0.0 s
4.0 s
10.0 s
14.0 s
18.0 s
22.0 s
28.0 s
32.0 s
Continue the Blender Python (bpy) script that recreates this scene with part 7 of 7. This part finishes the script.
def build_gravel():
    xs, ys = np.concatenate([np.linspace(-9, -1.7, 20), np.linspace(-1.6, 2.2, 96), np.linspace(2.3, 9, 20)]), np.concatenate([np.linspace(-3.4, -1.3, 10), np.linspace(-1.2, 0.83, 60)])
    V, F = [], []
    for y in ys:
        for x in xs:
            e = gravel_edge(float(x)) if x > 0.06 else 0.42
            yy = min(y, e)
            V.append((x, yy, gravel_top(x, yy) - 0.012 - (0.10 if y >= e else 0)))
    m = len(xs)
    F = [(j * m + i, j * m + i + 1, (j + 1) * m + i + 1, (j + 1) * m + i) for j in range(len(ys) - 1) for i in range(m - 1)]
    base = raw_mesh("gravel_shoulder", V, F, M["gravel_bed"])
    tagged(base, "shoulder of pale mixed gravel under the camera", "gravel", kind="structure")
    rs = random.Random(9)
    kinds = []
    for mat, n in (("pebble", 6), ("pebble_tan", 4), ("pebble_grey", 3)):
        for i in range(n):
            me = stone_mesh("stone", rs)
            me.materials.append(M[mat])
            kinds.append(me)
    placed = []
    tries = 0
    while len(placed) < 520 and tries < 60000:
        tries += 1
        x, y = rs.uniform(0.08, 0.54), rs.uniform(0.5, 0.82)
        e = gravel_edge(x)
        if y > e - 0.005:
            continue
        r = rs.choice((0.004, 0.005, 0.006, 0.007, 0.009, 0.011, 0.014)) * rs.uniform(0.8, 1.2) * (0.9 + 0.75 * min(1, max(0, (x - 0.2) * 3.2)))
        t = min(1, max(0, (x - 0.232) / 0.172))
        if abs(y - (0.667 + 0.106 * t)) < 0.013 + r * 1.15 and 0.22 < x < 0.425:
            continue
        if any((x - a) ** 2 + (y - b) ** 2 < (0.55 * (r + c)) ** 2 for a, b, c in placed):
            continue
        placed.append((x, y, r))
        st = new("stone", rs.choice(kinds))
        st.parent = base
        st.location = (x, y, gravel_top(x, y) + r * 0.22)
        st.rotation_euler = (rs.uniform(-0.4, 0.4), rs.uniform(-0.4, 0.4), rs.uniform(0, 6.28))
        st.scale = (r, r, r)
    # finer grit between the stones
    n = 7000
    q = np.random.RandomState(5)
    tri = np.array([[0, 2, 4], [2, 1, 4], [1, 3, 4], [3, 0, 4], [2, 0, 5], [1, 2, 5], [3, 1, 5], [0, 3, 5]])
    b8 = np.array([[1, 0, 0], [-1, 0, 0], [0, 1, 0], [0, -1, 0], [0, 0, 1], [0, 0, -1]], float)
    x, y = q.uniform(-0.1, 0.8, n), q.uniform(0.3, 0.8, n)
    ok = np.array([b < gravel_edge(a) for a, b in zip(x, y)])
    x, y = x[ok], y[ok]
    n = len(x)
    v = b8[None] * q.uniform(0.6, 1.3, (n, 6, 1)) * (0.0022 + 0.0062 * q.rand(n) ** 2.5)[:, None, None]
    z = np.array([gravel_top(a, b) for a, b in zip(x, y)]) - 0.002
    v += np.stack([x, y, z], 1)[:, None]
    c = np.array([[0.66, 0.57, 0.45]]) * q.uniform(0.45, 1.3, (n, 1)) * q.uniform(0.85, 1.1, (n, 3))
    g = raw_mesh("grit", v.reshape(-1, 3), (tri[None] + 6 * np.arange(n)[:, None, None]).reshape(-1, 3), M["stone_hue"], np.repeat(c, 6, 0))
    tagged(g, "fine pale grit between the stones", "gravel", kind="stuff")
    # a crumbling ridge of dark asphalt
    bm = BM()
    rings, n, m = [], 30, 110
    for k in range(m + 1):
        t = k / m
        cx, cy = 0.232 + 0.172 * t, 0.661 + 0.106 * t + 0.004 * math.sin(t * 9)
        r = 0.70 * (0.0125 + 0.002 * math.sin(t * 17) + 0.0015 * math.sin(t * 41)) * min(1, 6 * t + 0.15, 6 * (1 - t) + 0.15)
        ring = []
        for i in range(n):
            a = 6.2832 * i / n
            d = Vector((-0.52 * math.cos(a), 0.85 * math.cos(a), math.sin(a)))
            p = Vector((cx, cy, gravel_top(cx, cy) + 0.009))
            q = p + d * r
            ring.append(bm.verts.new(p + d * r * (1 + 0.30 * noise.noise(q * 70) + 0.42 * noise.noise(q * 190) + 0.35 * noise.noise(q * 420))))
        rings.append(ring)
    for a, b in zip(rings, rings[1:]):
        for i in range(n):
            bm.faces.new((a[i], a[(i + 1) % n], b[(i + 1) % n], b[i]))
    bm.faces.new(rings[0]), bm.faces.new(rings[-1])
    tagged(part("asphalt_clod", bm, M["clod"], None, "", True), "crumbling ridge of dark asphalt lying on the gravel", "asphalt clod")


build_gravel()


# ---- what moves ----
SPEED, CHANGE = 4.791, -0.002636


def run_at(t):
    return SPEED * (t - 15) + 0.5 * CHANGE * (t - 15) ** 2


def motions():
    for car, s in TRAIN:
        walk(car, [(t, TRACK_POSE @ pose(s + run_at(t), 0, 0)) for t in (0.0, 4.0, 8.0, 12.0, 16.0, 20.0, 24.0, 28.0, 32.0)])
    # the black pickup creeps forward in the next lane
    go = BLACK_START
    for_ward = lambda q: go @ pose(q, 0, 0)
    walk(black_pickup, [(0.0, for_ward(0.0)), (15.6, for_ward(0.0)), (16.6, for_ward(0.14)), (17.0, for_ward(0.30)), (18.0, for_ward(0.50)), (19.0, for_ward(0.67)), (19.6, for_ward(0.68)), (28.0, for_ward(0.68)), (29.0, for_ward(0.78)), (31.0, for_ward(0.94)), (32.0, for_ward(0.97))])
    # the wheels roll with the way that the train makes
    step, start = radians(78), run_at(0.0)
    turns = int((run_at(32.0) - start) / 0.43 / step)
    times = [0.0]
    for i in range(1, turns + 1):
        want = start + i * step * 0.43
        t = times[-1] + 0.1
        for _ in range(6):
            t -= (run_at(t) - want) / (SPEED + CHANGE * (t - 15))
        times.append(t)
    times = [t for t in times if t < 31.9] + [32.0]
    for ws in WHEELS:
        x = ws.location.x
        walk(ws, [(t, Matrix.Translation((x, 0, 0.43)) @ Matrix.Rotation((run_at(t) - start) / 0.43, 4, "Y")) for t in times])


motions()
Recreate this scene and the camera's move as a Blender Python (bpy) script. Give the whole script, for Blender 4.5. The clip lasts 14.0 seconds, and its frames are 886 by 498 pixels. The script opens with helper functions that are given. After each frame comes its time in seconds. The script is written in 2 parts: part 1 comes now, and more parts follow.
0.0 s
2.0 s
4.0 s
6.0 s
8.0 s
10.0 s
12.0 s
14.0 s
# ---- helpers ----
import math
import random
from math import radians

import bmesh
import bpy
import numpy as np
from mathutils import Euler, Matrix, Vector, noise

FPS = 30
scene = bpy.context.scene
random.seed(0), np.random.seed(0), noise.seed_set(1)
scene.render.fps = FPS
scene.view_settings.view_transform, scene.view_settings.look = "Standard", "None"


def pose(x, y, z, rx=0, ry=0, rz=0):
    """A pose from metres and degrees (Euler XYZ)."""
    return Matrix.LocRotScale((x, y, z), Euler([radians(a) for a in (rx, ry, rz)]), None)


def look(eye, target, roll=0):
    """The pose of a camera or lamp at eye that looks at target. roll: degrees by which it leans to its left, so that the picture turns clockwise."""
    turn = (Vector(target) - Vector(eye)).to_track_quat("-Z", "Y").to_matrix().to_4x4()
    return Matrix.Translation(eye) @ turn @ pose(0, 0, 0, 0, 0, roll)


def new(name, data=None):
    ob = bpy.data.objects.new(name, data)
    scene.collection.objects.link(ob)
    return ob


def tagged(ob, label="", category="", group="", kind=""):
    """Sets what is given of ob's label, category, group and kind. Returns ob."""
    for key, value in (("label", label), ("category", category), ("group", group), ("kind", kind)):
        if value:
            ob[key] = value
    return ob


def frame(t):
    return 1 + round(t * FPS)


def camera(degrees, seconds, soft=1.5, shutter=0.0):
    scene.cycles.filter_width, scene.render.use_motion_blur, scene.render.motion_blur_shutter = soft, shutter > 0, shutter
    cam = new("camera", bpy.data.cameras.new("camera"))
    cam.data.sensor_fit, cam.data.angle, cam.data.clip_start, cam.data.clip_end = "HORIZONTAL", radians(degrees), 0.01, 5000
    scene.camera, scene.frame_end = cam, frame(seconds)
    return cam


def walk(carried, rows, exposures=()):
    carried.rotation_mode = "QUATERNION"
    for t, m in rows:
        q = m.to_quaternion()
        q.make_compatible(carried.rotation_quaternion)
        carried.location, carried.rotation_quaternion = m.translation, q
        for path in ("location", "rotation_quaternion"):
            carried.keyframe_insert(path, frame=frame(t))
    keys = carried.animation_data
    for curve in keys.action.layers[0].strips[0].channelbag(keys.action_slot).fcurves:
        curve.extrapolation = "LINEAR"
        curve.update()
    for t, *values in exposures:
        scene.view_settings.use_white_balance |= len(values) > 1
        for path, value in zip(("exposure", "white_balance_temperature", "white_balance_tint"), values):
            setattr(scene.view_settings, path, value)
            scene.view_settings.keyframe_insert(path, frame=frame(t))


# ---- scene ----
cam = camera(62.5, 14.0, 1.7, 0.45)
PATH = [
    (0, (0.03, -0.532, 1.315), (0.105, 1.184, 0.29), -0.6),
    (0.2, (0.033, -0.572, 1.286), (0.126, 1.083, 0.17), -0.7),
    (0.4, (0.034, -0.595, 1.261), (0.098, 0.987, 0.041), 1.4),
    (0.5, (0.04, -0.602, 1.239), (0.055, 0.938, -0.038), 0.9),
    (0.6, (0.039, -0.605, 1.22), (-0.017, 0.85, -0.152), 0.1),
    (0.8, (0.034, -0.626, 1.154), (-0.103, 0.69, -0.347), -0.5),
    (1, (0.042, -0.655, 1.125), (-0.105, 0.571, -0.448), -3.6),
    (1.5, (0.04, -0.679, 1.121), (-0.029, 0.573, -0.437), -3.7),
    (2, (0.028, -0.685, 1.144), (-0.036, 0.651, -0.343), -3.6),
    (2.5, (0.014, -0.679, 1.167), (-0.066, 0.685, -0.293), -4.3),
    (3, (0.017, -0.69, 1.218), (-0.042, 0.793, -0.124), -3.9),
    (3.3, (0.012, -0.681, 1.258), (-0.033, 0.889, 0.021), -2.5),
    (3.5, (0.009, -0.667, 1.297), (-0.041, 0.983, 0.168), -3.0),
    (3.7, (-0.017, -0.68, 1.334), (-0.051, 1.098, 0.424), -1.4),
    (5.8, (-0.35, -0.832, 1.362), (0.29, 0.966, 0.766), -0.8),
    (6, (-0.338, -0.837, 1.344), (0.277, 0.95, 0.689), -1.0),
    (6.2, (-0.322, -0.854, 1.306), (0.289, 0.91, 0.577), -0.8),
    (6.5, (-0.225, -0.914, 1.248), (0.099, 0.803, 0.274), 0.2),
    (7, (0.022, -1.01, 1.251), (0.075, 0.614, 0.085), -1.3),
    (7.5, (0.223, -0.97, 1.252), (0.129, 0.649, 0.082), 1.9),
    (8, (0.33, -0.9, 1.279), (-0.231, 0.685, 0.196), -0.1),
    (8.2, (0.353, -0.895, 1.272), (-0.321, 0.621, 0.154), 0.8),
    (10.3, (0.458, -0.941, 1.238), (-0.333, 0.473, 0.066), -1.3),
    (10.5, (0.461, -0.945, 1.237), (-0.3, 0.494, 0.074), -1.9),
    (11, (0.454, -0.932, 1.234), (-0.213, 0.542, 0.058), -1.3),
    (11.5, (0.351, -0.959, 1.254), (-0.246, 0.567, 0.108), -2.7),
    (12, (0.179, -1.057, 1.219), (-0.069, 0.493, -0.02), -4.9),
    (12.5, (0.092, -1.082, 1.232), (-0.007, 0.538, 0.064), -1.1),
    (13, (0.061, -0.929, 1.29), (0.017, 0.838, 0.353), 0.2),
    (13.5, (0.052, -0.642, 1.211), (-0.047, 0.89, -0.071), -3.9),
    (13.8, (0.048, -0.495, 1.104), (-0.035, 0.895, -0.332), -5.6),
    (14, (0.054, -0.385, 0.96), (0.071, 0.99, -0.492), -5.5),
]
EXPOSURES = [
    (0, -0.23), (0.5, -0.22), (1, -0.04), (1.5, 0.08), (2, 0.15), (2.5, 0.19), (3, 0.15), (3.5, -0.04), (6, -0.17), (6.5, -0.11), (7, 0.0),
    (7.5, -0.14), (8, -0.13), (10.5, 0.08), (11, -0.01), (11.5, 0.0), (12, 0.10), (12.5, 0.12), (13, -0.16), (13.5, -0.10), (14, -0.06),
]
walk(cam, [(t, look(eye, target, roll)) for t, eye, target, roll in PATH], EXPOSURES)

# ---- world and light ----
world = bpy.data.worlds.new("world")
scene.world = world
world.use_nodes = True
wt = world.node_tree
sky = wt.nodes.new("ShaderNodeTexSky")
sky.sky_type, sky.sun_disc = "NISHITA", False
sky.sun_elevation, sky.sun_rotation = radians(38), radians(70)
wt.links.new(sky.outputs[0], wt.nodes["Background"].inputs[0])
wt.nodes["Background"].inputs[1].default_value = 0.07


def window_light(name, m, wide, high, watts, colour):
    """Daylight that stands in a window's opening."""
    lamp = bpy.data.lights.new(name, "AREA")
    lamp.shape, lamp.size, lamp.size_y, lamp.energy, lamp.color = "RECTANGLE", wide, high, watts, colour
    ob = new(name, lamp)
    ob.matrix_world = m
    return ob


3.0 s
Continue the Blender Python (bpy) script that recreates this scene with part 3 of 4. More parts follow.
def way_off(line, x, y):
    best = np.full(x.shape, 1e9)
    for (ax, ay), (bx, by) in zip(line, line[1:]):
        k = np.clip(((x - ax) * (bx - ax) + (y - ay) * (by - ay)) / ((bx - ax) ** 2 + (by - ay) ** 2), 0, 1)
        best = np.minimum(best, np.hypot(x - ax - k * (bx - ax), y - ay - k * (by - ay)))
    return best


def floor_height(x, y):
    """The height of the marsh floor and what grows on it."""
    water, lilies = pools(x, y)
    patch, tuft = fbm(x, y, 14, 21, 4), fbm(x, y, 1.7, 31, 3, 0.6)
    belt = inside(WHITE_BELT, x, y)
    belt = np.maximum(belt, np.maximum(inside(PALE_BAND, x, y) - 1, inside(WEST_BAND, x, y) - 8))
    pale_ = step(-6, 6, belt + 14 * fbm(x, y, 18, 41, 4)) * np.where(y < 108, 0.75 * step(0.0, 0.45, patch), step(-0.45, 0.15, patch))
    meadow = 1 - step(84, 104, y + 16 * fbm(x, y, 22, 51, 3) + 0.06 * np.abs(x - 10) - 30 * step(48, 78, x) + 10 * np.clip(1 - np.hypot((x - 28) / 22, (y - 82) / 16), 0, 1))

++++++

__WORK REQUIRED__
Retype the portion of the data above that starts on the line with "carried.keyframe_insert(path, frame=frame(t))" and finishes on the line with "scene.view_settings.keyframe_insert(path, frame=frame(t))", including both of those lines.

__ANSWER TO THIS TASK__
            carried.keyframe_insert(path, frame=frame(t))
    keys = carried.animation_data
    for curve in keys.action.layers[0].strips[0].channelbag(keys.action_slot).fcurves:
        curve.extrapolation = "LINEAR"
        curve.update()
    for t, *values in exposures:
        scene.view_settings.use_white_balance |= len(values) > 1
        for path, value in zip(("exposure", "white_balance_temperature", "white_balance_tint"), values):
            setattr(scene.view_settings, path, value)
            scene.view_settings.keyframe_insert(path, frame=frame(t))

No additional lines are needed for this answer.